WHAT TO DO
In the data below, find each line containing the string "script" and return it.

RECORDS TO USE
──────────
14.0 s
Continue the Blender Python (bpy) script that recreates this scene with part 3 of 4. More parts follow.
──────────
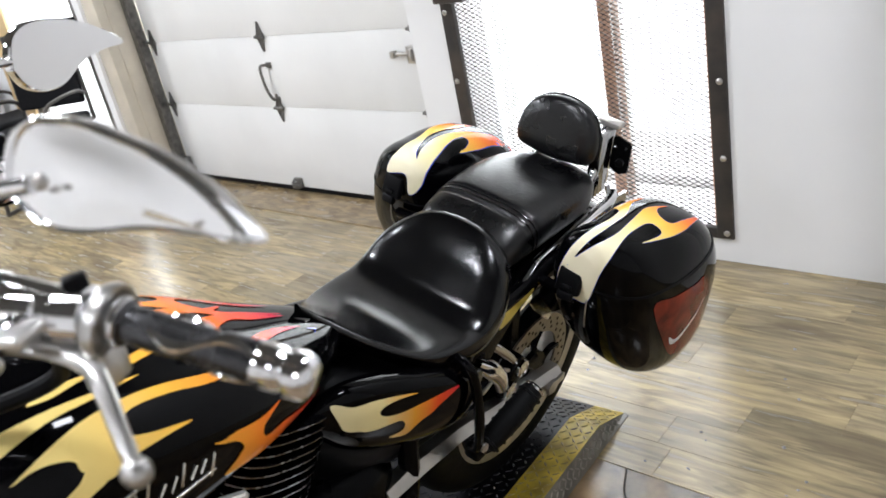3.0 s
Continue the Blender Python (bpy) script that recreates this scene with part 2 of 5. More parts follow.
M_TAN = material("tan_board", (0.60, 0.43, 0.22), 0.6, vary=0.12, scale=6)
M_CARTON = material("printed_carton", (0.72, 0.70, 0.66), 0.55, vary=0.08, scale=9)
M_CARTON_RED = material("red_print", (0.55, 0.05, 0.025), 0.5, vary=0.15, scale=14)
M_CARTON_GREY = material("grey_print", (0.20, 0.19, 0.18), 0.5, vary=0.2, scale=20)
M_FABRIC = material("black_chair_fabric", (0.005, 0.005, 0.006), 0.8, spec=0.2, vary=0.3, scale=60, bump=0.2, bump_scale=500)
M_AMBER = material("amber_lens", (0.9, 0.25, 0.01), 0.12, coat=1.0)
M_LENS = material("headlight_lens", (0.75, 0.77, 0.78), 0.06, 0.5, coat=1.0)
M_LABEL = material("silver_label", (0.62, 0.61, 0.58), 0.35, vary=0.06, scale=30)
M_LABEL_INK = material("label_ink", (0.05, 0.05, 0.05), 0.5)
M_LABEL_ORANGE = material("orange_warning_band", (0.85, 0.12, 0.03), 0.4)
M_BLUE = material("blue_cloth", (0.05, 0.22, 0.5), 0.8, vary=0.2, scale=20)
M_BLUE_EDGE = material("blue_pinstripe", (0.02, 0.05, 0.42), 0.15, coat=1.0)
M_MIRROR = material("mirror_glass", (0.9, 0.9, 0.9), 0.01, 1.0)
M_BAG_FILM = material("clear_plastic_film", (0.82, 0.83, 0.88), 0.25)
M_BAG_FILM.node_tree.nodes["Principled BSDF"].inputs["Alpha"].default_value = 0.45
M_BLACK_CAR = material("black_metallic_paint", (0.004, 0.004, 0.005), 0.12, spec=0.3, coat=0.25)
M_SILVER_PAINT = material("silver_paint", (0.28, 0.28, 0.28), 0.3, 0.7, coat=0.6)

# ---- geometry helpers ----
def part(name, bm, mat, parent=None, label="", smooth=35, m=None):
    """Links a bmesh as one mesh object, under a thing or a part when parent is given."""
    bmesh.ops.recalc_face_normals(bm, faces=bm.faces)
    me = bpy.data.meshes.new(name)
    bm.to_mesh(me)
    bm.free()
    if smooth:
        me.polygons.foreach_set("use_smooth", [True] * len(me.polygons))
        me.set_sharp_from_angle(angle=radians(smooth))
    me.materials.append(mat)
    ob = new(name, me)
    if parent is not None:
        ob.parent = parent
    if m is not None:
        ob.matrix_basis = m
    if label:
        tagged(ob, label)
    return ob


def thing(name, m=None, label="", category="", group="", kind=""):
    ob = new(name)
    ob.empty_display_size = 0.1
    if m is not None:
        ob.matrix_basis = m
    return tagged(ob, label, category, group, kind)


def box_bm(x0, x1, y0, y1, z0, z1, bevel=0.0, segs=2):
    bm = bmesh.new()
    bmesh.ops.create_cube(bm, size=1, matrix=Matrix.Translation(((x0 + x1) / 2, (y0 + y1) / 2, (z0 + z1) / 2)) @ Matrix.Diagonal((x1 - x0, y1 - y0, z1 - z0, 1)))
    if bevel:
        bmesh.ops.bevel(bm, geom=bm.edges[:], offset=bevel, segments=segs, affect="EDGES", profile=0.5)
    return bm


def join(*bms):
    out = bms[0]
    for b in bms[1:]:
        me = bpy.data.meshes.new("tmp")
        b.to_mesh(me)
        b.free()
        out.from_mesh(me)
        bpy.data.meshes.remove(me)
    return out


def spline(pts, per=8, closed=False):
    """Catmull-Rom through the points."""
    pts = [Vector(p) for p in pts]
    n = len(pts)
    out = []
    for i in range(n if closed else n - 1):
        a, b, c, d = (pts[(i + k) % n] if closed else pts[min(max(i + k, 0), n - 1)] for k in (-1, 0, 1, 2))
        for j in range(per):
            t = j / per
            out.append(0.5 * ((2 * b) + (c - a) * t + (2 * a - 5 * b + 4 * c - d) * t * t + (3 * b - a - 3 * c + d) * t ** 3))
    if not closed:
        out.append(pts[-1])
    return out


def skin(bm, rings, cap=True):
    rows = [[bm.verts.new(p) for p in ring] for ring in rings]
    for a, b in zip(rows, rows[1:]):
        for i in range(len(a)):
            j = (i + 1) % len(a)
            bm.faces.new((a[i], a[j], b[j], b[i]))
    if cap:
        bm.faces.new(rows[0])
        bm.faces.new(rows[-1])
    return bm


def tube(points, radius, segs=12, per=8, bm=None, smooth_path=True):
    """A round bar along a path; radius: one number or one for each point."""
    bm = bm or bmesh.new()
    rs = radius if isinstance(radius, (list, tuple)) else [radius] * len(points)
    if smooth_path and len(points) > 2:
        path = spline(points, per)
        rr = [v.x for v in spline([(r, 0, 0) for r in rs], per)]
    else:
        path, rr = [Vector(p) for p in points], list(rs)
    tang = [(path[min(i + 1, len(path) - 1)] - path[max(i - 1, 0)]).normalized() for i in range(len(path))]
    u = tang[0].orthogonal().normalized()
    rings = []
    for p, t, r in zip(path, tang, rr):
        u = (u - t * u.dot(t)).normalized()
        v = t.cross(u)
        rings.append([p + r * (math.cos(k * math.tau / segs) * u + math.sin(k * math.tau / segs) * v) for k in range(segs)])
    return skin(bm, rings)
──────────
CORRECT ANSWER
Continue the Blender Python (bpy) script that recreates this scene with part 3 of 4. More parts follow.
Continue the Blender Python (bpy) script that recreates this scene with part 2 of 5. More parts follow.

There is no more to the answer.